** begin **
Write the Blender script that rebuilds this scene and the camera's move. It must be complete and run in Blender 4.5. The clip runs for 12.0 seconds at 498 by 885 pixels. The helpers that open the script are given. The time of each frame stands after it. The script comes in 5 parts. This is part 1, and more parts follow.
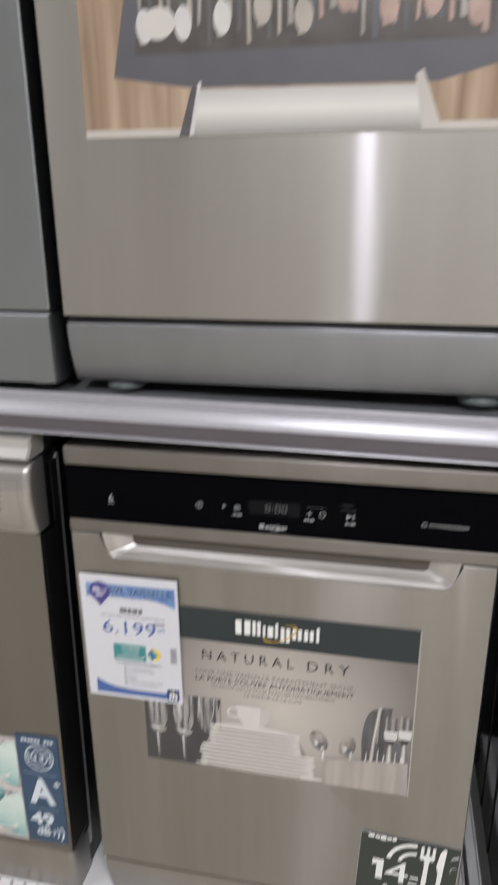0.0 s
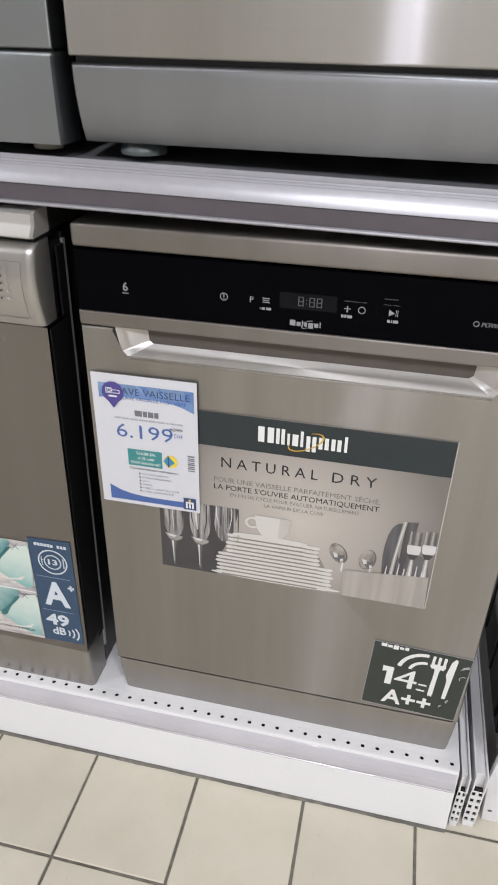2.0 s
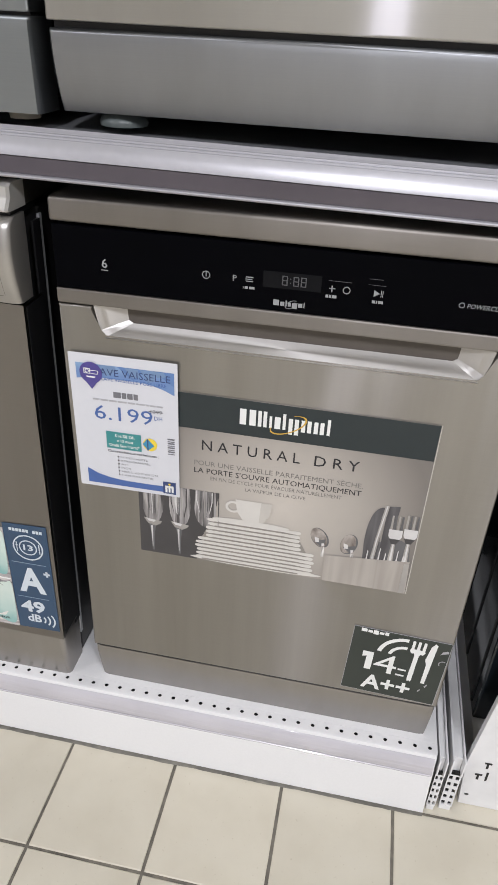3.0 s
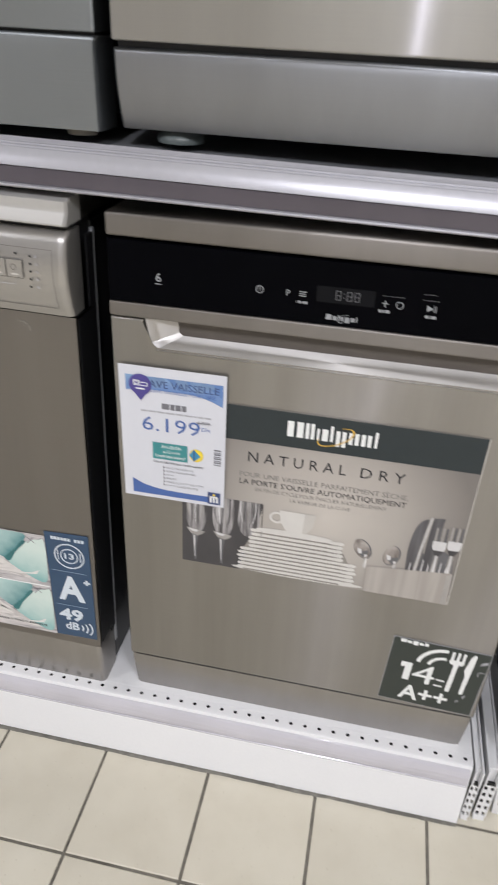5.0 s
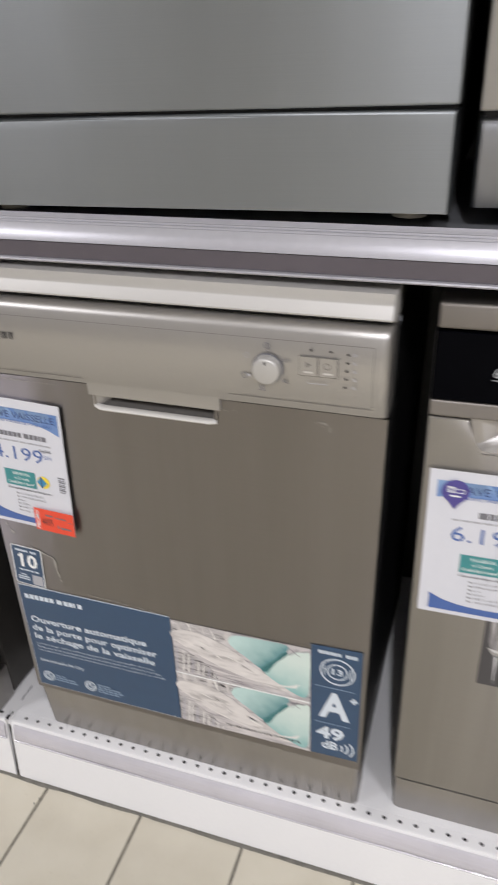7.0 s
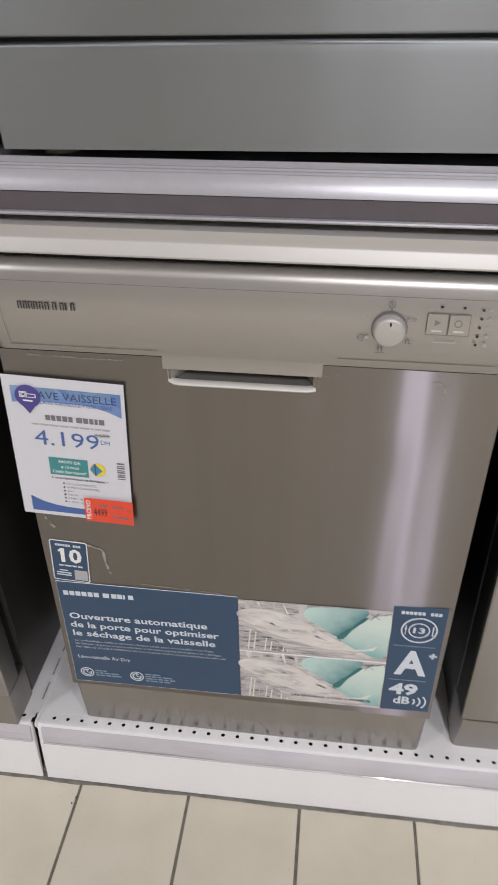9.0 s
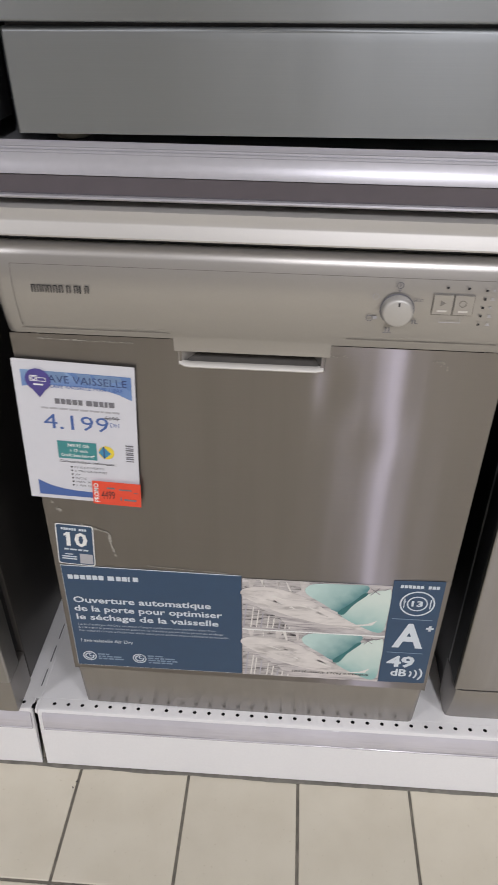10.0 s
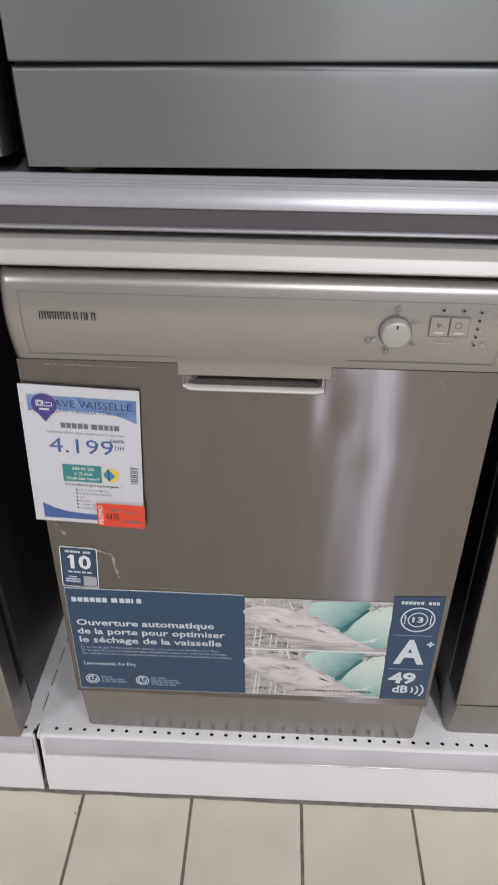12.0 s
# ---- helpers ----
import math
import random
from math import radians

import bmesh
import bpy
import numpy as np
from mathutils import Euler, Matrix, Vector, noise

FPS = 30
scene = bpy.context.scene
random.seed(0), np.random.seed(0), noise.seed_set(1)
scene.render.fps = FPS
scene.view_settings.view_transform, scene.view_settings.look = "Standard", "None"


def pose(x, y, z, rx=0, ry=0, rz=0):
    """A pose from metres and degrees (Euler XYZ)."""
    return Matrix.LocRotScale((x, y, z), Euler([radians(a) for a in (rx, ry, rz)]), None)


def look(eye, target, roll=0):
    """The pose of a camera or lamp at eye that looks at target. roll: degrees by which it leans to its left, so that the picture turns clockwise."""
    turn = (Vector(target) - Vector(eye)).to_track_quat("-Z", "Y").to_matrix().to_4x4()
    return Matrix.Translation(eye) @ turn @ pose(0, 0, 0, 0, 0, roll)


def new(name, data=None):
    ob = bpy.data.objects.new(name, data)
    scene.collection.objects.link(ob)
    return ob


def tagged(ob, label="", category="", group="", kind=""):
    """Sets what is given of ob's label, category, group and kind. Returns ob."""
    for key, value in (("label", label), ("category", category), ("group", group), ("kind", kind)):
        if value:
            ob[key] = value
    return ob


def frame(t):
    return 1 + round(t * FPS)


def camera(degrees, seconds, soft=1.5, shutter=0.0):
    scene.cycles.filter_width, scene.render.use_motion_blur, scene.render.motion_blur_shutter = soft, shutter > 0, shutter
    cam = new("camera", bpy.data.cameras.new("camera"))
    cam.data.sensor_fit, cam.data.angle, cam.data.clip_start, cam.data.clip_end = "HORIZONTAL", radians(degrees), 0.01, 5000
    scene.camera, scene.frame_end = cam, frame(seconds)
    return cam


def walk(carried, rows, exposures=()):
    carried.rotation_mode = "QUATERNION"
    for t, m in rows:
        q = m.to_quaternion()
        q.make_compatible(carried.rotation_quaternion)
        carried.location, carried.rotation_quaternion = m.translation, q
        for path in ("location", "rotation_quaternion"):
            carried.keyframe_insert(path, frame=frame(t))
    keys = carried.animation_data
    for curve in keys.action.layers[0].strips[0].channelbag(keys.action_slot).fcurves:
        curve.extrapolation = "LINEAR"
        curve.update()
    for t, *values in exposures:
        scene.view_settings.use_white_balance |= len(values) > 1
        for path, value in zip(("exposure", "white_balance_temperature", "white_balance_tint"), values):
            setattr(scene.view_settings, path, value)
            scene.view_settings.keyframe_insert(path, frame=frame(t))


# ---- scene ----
** end **
#### Work required
From the listing above, collect each line in which the string "values" appears.

#### Written solution
    for t, *values in exposures:
        scene.view_settings.use_white_balance |= len(values) > 1
        for path, value in zip(("exposure", "white_balance_temperature", "white_balance_tint"), values):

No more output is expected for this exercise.